REQUIREMENT: Transcribe word for word only the span whose first line is the one with "Continue the Blender" and whose last line is the one with "return thing(name, pose(WALL"; both of those lines belong to it.

▬▬▬▬▬▬▬▬▬▬

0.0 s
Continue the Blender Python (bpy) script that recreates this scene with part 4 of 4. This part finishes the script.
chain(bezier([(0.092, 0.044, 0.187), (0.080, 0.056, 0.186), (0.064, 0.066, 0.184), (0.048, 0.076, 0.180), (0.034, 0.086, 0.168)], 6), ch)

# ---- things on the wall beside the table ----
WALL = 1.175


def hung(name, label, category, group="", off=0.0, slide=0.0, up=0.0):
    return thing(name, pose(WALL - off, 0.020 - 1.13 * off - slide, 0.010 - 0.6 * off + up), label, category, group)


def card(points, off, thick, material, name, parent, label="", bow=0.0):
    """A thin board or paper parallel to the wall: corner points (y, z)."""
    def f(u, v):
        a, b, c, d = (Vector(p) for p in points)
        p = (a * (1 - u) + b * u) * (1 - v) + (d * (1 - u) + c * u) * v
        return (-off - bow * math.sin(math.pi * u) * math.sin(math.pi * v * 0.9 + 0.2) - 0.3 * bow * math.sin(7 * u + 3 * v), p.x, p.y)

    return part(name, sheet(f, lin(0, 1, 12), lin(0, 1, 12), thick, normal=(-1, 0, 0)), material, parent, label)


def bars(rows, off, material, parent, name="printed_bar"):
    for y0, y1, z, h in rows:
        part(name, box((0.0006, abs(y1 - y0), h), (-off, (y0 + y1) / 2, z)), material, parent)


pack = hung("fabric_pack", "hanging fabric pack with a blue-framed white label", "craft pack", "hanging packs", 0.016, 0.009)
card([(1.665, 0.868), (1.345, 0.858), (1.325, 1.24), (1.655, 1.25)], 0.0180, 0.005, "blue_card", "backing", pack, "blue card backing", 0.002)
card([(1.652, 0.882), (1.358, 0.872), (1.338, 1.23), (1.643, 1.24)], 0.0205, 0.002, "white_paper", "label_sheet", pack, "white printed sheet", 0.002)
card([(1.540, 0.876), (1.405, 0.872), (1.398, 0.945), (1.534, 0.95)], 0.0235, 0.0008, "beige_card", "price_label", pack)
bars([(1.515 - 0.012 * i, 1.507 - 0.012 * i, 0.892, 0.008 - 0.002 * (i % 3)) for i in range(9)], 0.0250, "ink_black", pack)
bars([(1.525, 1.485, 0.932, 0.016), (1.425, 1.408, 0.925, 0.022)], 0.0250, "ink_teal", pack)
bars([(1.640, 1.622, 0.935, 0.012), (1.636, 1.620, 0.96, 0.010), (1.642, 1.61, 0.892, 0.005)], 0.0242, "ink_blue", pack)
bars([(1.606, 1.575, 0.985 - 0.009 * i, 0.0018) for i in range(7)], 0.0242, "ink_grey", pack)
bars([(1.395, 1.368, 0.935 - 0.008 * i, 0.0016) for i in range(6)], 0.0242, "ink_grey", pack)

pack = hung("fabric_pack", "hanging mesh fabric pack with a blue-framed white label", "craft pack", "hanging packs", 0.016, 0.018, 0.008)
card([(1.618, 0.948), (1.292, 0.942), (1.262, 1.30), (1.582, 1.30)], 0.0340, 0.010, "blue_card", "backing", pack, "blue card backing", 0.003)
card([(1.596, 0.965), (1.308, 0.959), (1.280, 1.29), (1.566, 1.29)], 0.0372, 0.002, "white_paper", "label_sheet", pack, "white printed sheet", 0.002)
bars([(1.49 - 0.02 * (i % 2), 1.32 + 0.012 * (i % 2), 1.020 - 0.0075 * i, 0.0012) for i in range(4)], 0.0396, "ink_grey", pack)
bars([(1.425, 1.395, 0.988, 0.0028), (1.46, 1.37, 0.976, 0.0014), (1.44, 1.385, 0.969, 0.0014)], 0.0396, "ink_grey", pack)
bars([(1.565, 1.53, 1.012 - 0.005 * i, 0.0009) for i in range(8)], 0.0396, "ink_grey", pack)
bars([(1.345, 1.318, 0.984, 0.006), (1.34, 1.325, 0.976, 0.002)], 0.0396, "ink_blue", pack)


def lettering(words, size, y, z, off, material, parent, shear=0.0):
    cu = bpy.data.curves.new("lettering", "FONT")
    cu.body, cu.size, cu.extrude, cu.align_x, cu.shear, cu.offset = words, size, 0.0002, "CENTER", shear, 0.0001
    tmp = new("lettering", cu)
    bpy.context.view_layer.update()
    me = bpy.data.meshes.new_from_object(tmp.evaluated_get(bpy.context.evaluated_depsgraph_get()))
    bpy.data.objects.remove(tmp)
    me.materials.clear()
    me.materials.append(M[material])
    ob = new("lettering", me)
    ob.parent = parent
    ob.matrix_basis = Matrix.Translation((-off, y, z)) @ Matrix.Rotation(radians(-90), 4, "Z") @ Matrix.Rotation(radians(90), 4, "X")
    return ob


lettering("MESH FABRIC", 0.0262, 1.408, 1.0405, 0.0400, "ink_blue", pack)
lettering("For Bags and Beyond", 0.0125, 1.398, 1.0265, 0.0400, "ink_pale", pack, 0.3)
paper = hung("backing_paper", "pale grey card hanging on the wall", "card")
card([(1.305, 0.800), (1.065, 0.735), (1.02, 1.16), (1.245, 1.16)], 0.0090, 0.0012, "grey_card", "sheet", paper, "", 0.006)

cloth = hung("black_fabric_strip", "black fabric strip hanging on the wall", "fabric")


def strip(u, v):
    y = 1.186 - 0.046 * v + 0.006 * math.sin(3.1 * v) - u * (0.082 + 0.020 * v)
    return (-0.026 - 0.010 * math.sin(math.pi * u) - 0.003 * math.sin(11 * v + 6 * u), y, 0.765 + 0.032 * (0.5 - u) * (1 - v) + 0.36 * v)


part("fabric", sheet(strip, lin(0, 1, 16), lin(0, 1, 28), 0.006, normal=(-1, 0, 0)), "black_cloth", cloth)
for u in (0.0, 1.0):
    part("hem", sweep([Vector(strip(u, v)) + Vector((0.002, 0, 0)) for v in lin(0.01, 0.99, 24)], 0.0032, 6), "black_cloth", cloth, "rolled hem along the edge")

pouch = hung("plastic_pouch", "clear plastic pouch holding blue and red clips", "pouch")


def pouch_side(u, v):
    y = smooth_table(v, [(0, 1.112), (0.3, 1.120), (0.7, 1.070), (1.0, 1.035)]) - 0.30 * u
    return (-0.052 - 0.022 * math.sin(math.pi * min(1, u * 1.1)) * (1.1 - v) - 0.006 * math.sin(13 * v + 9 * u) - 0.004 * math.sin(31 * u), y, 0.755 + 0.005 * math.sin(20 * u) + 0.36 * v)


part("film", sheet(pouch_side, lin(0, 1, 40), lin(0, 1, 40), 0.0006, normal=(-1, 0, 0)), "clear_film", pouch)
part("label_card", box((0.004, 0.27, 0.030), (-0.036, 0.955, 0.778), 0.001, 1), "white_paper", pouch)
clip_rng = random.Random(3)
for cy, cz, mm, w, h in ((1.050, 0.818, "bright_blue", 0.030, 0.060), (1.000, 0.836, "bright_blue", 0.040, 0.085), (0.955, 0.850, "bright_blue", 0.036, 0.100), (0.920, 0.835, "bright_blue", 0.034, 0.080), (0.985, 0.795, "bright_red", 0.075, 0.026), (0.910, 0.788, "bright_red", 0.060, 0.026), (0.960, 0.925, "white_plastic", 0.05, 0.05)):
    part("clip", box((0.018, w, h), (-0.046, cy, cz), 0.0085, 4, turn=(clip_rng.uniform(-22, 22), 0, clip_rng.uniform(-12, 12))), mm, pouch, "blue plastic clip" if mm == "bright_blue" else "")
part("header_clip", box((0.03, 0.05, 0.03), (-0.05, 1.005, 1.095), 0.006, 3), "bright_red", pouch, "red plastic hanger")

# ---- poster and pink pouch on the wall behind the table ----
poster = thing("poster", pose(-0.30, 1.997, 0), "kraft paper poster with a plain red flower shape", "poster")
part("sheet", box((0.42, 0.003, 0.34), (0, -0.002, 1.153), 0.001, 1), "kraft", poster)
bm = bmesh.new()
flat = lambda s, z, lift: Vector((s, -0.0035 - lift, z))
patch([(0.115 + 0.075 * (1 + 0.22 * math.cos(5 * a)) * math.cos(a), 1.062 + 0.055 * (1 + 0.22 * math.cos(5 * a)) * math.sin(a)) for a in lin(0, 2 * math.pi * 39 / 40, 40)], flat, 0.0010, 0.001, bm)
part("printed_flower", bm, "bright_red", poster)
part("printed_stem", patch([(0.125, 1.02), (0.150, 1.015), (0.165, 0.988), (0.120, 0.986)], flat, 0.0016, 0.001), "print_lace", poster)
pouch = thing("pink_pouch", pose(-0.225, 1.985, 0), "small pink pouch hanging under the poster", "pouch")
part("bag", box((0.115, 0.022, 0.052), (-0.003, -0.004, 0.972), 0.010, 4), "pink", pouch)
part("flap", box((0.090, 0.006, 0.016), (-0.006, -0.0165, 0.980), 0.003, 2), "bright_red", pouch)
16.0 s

▬▬▬▬▬▬▬▬▬▬

ANSWER FOR THE TASK:
Continue the Blender Python (bpy) script that recreates this scene with part 4 of 4. This part finishes the script.
chain(bezier([(0.092, 0.044, 0.187), (0.080, 0.056, 0.186), (0.064, 0.066, 0.184), (0.048, 0.076, 0.180), (0.034, 0.086, 0.168)], 6), ch)

# ---- things on the wall beside the table ----
WALL = 1.175


def hung(name, label, category, group="", off=0.0, slide=0.0, up=0.0):
    return thing(name, pose(WALL - off, 0.020 - 1.13 * off - slide, 0.010 - 0.6 * off + up), label, category, group)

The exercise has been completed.